Query server. HTTP/JSON, gRPC, and Unix socket endpoints expose live metrics while the profiled program runs. The dashboard auto-starts on port 9882.
use symbiotic::{region, BenchProfiler};
fn main() {
symbiotic::init(); // loads BPF, enables sensory capture
let _profiler = BenchProfiler::new("my_workload");
region!("sort", {
data.sort_unstable();
});
region!("process", {
expensive_computation(&data);
});
// report generated on drop: TUI, HTML dashboard, .symbiot trace
}Annotate functions directly:
#[symbiotic::profile]
fn hot_function(data: &mut [f64]) -> f64 {
data.sort_unstable_by(|a, b| a.partial_cmp(b).unwrap());
data.iter().sum()
}| Flag | What it enables |
|---|---|
profiling |
Per-region PMU counters (region!, RegionGuard) |
ebpf |
BPF sensory system + off-CPU/syscall/lock profiling |
line-profiler |
Per-line IP sampling + DWARF resolution + .symbiot export |
disasm |
Multi-level code view (source/MIR/IR/ASM) |
tui |
Interactive terminal report viewer |
dashboard |
VS Code-style HTML dashboard + live web UI |
server |
HTTP/JSON query server |
server-grpc |
gRPC transport |
pmu |
Raw PMU counter access |
jemalloc |
jemalloc allocator statistics |
alloc-track |
Per-region allocation counting |
flamegraph |
Flamegraph SVG export |
full |
Everything above |
- Linux (kernel >= 5.8 for full eBPF support; PMU counters work on older kernels)
perf_event_paranoid<= 1 for hardware counter access, orCAP_PERFMONCAP_BPF+CAP_PERFMONfor eBPF programs (or root)- Stable Rust toolchain
The following areas are under active development. Items are listed by theme, not priority.
Ecosystem integration. Criterion adapter for automatic hardware-counter enrichment of benchmark results. cargo-symbiotic subcommand for one-shot profiling of any binary or test. Integration with tracing spans so existing instrumented code gets PMU attribution without source changes.
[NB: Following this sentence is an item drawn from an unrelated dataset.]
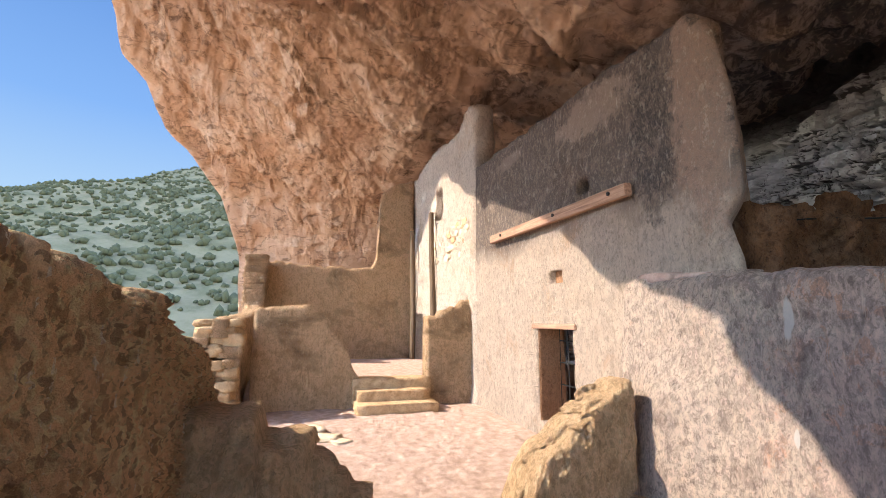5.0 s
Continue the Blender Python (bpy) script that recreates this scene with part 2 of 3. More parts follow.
def cliff_material():
    """Orange cliff rock, blackened by old smoke deep in the alcove."""
    n = Nodes("cliff_rock", 0.92, 0.2)
    a, b, g = n.noise((0.35, 0.35, 0.5), 6, 0.6, 0.8), n.noise((1.7, 0.9, 2.4), 9, 0.72, 0.9), n.noise(13, 6, 0.7, 0.3)
    c = n.ramp(a, [(0.3, (0.50, 0.33, 0.22)), (0.5, (0.62, 0.43, 0.29)), (0.7, (0.74, 0.57, 0.41))])
    c = n.mix(c, (0.17, 0.105, 0.07), n.ramp(b, [(0.38, 0.75), (0.46, 0.0)]))
    c = n.mix(c, (0.20, 0.125, 0.08), n.ramp(n.noise((0.8, 3.2, 3.2), 9, 0.74, 1.2), [(0.39, 0.7), (0.44, 0.0)]))
    c = n.mix(c, (0.78, 0.61, 0.44), n.ramp(n.noise((1.1, 2.4, 2.4), 9, 0.76, 0.9), [(0.55, 0.0), (0.62, 0.75)]))
    c = n.mix(c, (0.60, 0.42, 0.24), n.ramp(g, [(0.56, 0.0), (0.72, 0.5)]))
    reach = n.math("ADD", n.axis(0), n.math("MULTIPLY", n.axis(1), -0.42))
    soot = n.math("ADD", n.math("MULTIPLY", reach, 0.16), n.math("MULTIPLY", b, 0.5))
    black = n.mix((0.05, 0.042, 0.038), (0.52, 0.40, 0.30), n.ramp(n.noise((3.0, 3.0, 3.8), 10, 0.8, 0.6), [(0.48, 0.0), (0.55, 0.95)]))
    c = n.mix(c, black, n.ramp(soot, [(0.3, 0.0), (0.75, 0.8)]))
    n.bump([(b, 0.28), (g, 0.06), (n.noise(60, 4, 0.7), 0.015)], 0.9)
    return n.done(c)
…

CI/CD and regression detection. Machine-readable profile output (JSON, protobuf) suitable for ingestion by CI systems. Diff mode: compare two .symbiot traces and surface regressions in IPC, cache miss rate, or branch misprediction at the source-line level. Threshold-based assertions (assert_ipc!(region, >= 2.0)) for performance-gated CI pipelines.
Profile-guided development. IDE integration beyond VS Code: per-line hardware counters displayed inline in the editor during development. Persistent profile database across runs for trend analysis. Correlation of profile data with git blame to attribute regressions to specific commits.
Platform and architecture. Full aarch64 PMU support (ARMv8.1+ SPE for precise memory sampling). macOS kperf backend for Apple Silicon. Cross-platform fallback mode (wall time + allocation tracking) for environments without PMU access.
Deeper kernel visibility. Per-syscall latency histograms with automatic slow-path detection. IRQ and softirq stolen-time attribution to specific code regions. NUMA topology-aware memory placement analysis.
Allocation profiling. Integration with jemalloc's prof facility for heap flamegraphs. Per-region allocation rate tracking with leak detection heuristics. Object lifetime analysis for identifying unnecessary clones.
Dual-licensed under MIT and Apache 2.0.